EXERCISE TASK: Exclude the pictures and reproduce the remaining data exactly as written.

INFORMATION SHOWN:
◆ ◆ ◆

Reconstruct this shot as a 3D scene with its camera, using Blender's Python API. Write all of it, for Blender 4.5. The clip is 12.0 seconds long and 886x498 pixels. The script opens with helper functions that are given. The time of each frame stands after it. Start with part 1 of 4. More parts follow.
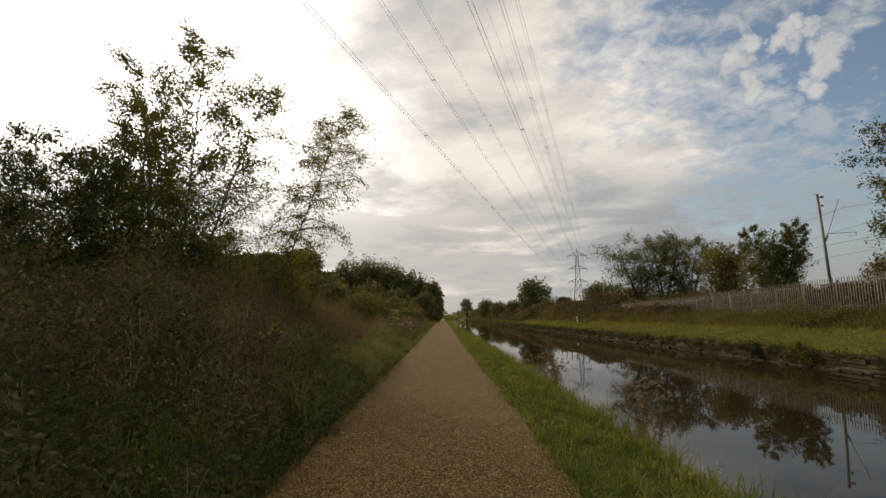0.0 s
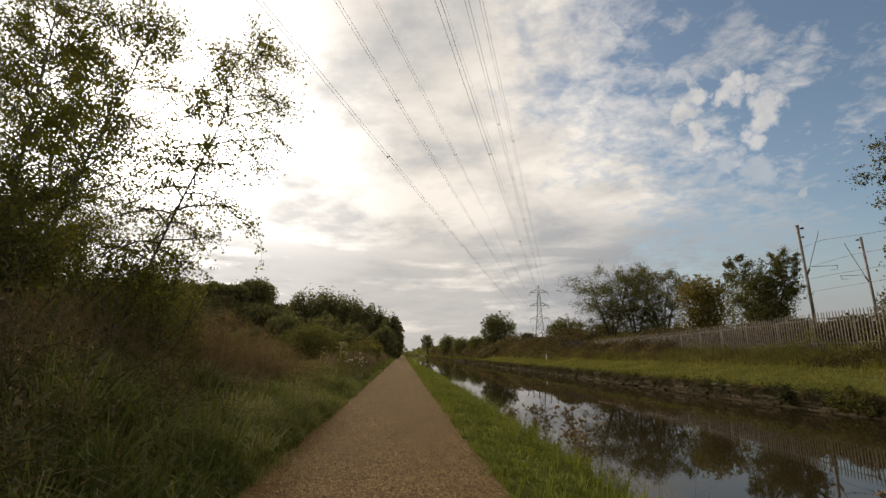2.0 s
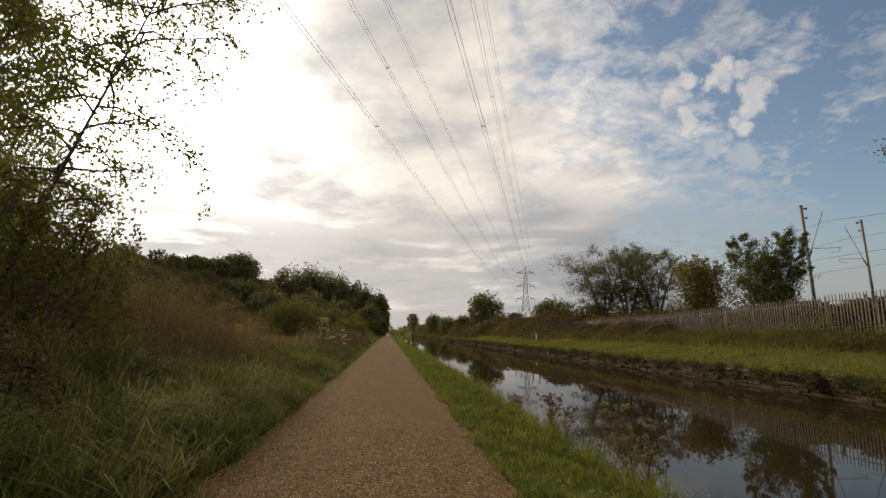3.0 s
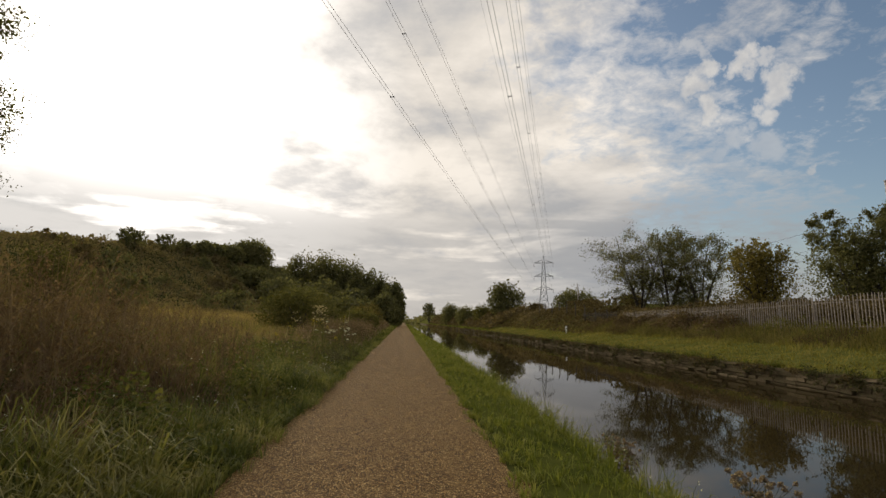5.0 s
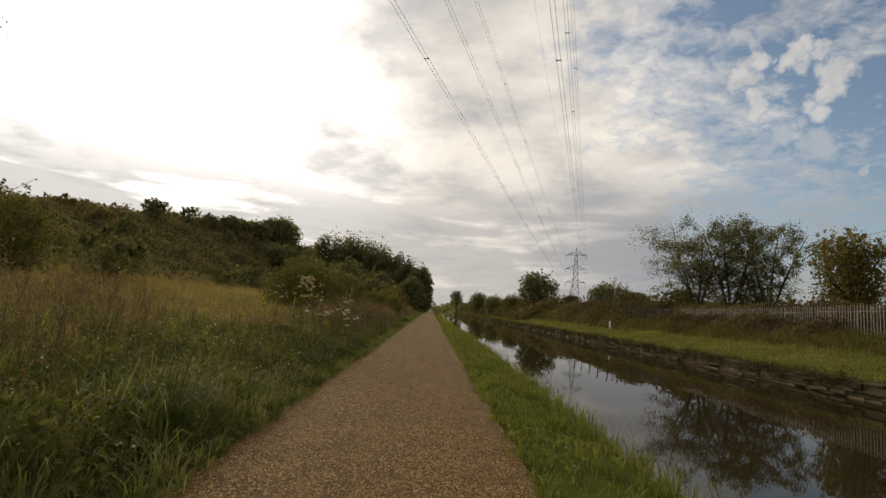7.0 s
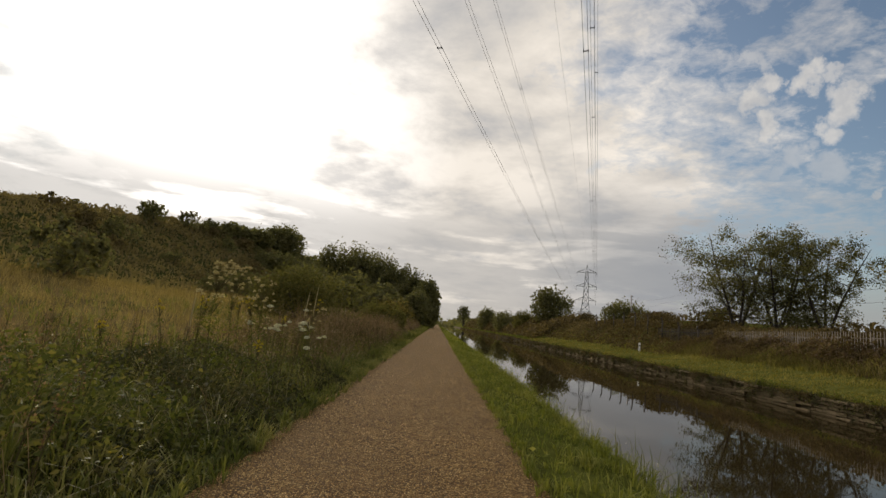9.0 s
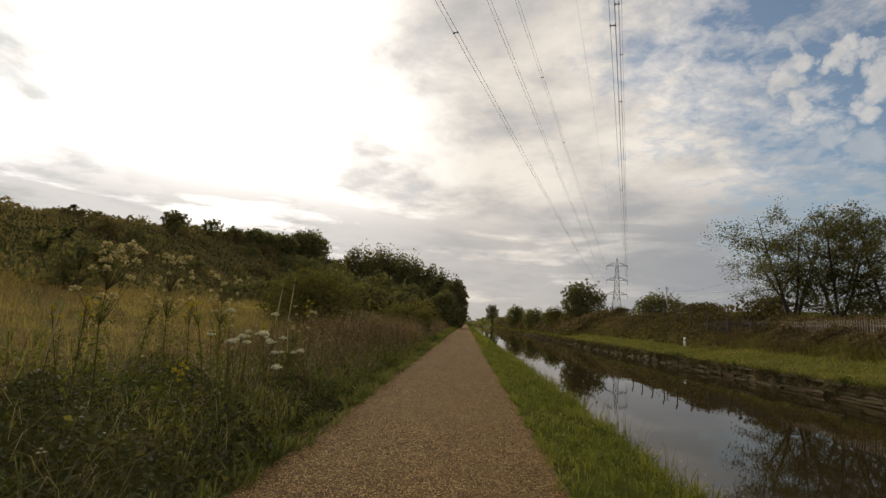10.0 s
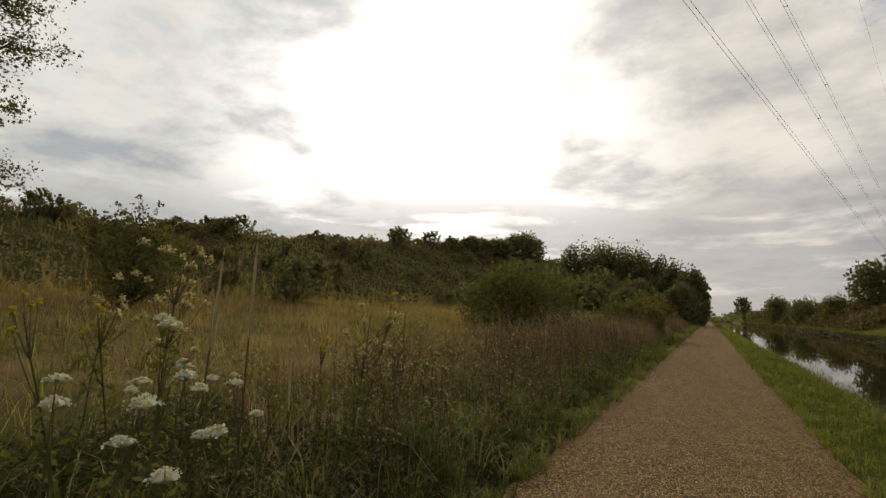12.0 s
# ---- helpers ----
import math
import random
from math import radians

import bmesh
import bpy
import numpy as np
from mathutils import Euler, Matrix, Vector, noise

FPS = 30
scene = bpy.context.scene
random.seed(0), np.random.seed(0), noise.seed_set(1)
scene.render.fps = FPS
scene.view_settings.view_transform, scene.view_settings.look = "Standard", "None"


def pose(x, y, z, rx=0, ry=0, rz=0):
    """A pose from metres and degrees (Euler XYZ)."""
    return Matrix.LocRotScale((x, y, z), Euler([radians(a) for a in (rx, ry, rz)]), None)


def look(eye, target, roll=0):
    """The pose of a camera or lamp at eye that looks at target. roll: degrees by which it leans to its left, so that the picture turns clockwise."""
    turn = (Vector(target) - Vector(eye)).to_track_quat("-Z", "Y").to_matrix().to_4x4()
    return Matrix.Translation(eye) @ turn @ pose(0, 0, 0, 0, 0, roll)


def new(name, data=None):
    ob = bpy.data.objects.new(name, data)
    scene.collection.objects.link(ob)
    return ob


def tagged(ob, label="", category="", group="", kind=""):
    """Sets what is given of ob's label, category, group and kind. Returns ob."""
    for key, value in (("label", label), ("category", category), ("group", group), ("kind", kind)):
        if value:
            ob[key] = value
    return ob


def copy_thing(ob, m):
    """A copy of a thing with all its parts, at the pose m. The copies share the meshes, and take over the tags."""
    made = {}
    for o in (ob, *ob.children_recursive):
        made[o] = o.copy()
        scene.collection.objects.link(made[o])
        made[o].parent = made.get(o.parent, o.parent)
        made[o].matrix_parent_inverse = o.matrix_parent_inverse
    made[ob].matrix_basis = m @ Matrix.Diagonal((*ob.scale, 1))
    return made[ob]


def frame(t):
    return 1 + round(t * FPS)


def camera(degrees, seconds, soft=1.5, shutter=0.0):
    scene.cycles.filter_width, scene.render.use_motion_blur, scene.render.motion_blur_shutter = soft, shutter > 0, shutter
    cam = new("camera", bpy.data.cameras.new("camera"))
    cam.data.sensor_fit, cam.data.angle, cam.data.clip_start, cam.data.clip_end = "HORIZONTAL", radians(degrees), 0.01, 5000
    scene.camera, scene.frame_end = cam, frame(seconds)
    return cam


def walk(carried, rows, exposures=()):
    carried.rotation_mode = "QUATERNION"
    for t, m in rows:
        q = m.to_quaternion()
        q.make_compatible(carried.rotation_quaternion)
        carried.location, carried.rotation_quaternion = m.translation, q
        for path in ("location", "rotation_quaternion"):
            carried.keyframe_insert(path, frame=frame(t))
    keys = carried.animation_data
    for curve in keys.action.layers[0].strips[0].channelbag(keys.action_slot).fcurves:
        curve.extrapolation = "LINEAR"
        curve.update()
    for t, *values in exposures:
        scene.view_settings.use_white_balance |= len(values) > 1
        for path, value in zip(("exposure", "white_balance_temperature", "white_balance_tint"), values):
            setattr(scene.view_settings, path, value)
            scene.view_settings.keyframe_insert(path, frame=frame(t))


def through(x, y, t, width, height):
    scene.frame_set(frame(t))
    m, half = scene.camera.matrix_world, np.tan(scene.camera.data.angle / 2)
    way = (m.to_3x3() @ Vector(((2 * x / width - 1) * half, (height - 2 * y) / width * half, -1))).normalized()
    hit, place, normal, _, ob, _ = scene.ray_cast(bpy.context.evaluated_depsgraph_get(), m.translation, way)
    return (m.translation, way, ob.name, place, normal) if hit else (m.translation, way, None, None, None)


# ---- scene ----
cam = camera(82.2, 12.0, soft=1.5)
# seconds, place, yaw, pitch, roll
PATH = [
    (0, -0.11, -0.04, 1.47, -0.17, 7.61, -0.65),
    (0.5, 0.02, 1.21, 1.41, 2.23, 6.69, 3.03),
    (1, -0.09, 2.54, 1.32, -4.54, 8.30, -0.94),
    (1.5, 0.15, 3.76, 1.39, 0.87, 10.75, 0.44),
    (2, -0.02, 5.05, 1.36, -4.55, 11.62, -0.27),
    (2.5, 0.10, 6.27, 1.53, -0.02, 9.62, 1.03),
    (3, -0.08, 7.50, 1.32, -6.04, 9.33, 0.57),
    (3.2, -0.03, 8.01, 1.31, -3.82, 8.36, 1.11),
    (4.8, -0.04, 12.57, 1.34, -1.86, 10.04, 0.80),
    (5, -0.08, 13.14, 1.46, -4.26, 8.17, 1.16),
    (5.5, -0.09, 14.57, 1.43, -2.98, 8.24, 2.04),
    (6, -0.05, 15.99, 1.39, -4.83, 7.94, 2.87),
    (6.5, 0.02, 17.30, 1.41, -1.55, 7.30, 3.31),
    (7, 0.09, 18.60, 1.37, -0.94, 6.70, 3.96),
    (7.2, 0.11, 19.13, 1.43, -3.58, 7.42, 2.74),
    (8.8, -0.04, 23.35, 1.41, 0.05, 7.36, 3.20),
    (9, -0.01, 23.87, 1.36, 0.09, 8.31, 5.31),
    (9.5, -0.01, 25.22, 1.34, -3.09, 8.65, 0.99),
    (10, 0.08, 26.39, 1.40, 3.01, 8.10, 3.36),
    (10.5, 0.06, 27.72, 1.43, -1.58, 8.50, 0.34),
    (11, 0.11, 28.88, 1.38, 7.34, 8.82, 1.52),
    (11.5, 0.12, 29.99, 1.46, 8.21, 7.75, 0.51),
    (12, -0.10, 30.97, 1.43, 27.54, 7.38, 0.94),
]
walk(cam, [(t, pose(x, y, z, 90 + p, 0, w) @ pose(0, 0, 0, 0, 0, r)) for t, x, y, z, w, p, r in PATH],
     [(0.0, 0.03, 6950, 11), (0.5, 0.05, 6950, 11), (1.5, 0.12, 6950, 11), (5.0, 0.06, 6950, 11), (10.0, 0.0, 6950, 11), (12.0, -0.06, 6950, 11)])
rng = np.random.default_rng(7)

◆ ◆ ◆

OUTPUT OF THE TASK:
Reconstruct this shot as a 3D scene with its camera, using Blender's Python API. Write all of it, for Blender 4.5. The clip is 12.0 seconds long and 886x498 pixels. The script opens with helper functions that are given. The time of each frame stands after it. Start with part 1 of 4. More parts follow.
0.0 s
2.0 s
3.0 s
5.0 s
7.0 s
9.0 s
10.0 s
12.0 s
# ---- helpers ----
import math
import random
from math import radians

import bmesh
import bpy
import numpy as np
from mathutils import Euler, Matrix, Vector, noise

FPS = 30
scene = bpy.context.scene
random.seed(0), np.random.seed(0), noise.seed_set(1)
scene.render.fps = FPS
scene.view_settings.view_transform, scene.view_settings.look = "Standard", "None"


def pose(x, y, z, rx=0, ry=0, rz=0):
    """A pose from metres and degrees (Euler XYZ)."""
    return Matrix.LocRotScale((x, y, z), Euler([radians(a) for a in (rx, ry, rz)]), None)


def look(eye, target, roll=0):
    """The pose of a camera or lamp at eye that looks at target. roll: degrees by which it leans to its left, so that the picture turns clockwise."""
    turn = (Vector(target) - Vector(eye)).to_track_quat("-Z", "Y").to_matrix().to_4x4()
    return Matrix.Translation(eye) @ turn @ pose(0, 0, 0, 0, 0, roll)


def new(name, data=None):
    ob = bpy.data.objects.new(name, data)
    scene.collection.objects.link(ob)
    return ob


def tagged(ob, label="", category="", group="", kind=""):
    """Sets what is given of ob's label, category, group and kind. Returns ob."""
    for key, value in (("label", label), ("category", category), ("group", group), ("kind", kind)):
        if value:
            ob[key] = value
    return ob


def copy_thing(ob, m):
    """A copy of a thing with all its parts, at the pose m. The copies share the meshes, and take over the tags."""
    made = {}
    for o in (ob, *ob.children_recursive):
        made[o] = o.copy()
        scene.collection.objects.link(made[o])
        made[o].parent = made.get(o.parent, o.parent)
        made[o].matrix_parent_inverse = o.matrix_parent_inverse
    made[ob].matrix_basis = m @ Matrix.Diagonal((*ob.scale, 1))
    return made[ob]


def frame(t):
    return 1 + round(t * FPS)


def camera(degrees, seconds, soft=1.5, shutter=0.0):
    scene.cycles.filter_width, scene.render.use_motion_blur, scene.render.motion_blur_shutter = soft, shutter > 0, shutter
    cam = new("camera", bpy.data.cameras.new("camera"))
    cam.data.sensor_fit, cam.data.angle, cam.data.clip_start, cam.data.clip_end = "HORIZONTAL", radians(degrees), 0.01, 5000
    scene.camera, scene.frame_end = cam, frame(seconds)
    return cam


def walk(carried, rows, exposures=()):
    carried.rotation_mode = "QUATERNION"
    for t, m in rows:
        q = m.to_quaternion()
        q.make_compatible(carried.rotation_quaternion)
        carried.location, carried.rotation_quaternion = m.translation, q
        for path in ("location", "rotation_quaternion"):
            carried.keyframe_insert(path, frame=frame(t))
    keys = carried.animation_data
    for curve in keys.action.layers[0].strips[0].channelbag(keys.action_slot).fcurves:
        curve.extrapolation = "LINEAR"
        curve.update()
    for t, *values in exposures:
        scene.view_settings.use_white_balance |= len(values) > 1
        for path, value in zip(("exposure", "white_balance_temperature", "white_balance_tint"), values):
            setattr(scene.view_settings, path, value)
            scene.view_settings.keyframe_insert(path, frame=frame(t))


def through(x, y, t, width, height):
    scene.frame_set(frame(t))
    m, half = scene.camera.matrix_world, np.tan(scene.camera.data.angle / 2)
    way = (m.to_3x3() @ Vector(((2 * x / width - 1) * half, (height - 2 * y) / width * half, -1))).normalized()
    hit, place, normal, _, ob, _ = scene.ray_cast(bpy.context.evaluated_depsgraph_get(), m.translation, way)
    return (m.translation, way, ob.name, place, normal) if hit else (m.translation, way, None, None, None)


# ---- scene ----
cam = camera(82.2, 12.0, soft=1.5)
# seconds, place, yaw, pitch, roll
PATH = [
    (0, -0.11, -0.04, 1.47, -0.17, 7.61, -0.65),
    (0.5, 0.02, 1.21, 1.41, 2.23, 6.69, 3.03),
    (1, -0.09, 2.54, 1.32, -4.54, 8.30, -0.94),
    (1.5, 0.15, 3.76, 1.39, 0.87, 10.75, 0.44),
    (2, -0.02, 5.05, 1.36, -4.55, 11.62, -0.27),
    (2.5, 0.10, 6.27, 1.53, -0.02, 9.62, 1.03),
    (3, -0.08, 7.50, 1.32, -6.04, 9.33, 0.57),
    (3.2, -0.03, 8.01, 1.31, -3.82, 8.36, 1.11),
    (4.8, -0.04, 12.57, 1.34, -1.86, 10.04, 0.80),
    (5, -0.08, 13.14, 1.46, -4.26, 8.17, 1.16),
    (5.5, -0.09, 14.57, 1.43, -2.98, 8.24, 2.04),
    (6, -0.05, 15.99, 1.39, -4.83, 7.94, 2.87),
    (6.5, 0.02, 17.30, 1.41, -1.55, 7.30, 3.31),
    (7, 0.09, 18.60, 1.37, -0.94, 6.70, 3.96),
    (7.2, 0.11, 19.13, 1.43, -3.58, 7.42, 2.74),
    (8.8, -0.04, 23.35, 1.41, 0.05, 7.36, 3.20),
    (9, -0.01, 23.87, 1.36, 0.09, 8.31, 5.31),
    (9.5, -0.01, 25.22, 1.34, -3.09, 8.65, 0.99),
    (10, 0.08, 26.39, 1.40, 3.01, 8.10, 3.36),
    (10.5, 0.06, 27.72, 1.43, -1.58, 8.50, 0.34),
    (11, 0.11, 28.88, 1.38, 7.34, 8.82, 1.52),
    (11.5, 0.12, 29.99, 1.46, 8.21, 7.75, 0.51),
    (12, -0.10, 30.97, 1.43, 27.54, 7.38, 0.94),
]
walk(cam, [(t, pose(x, y, z, 90 + p, 0, w) @ pose(0, 0, 0, 0, 0, r)) for t, x, y, z, w, p, r in PATH],
     [(0.0, 0.03, 6950, 11), (0.5, 0.05, 6950, 11), (1.5, 0.12, 6950, 11), (5.0, 0.06, 6950, 11), (10.0, 0.0, 6950, 11), (12.0, -0.06, 6950, 11)])
rng = np.random.default_rng(7)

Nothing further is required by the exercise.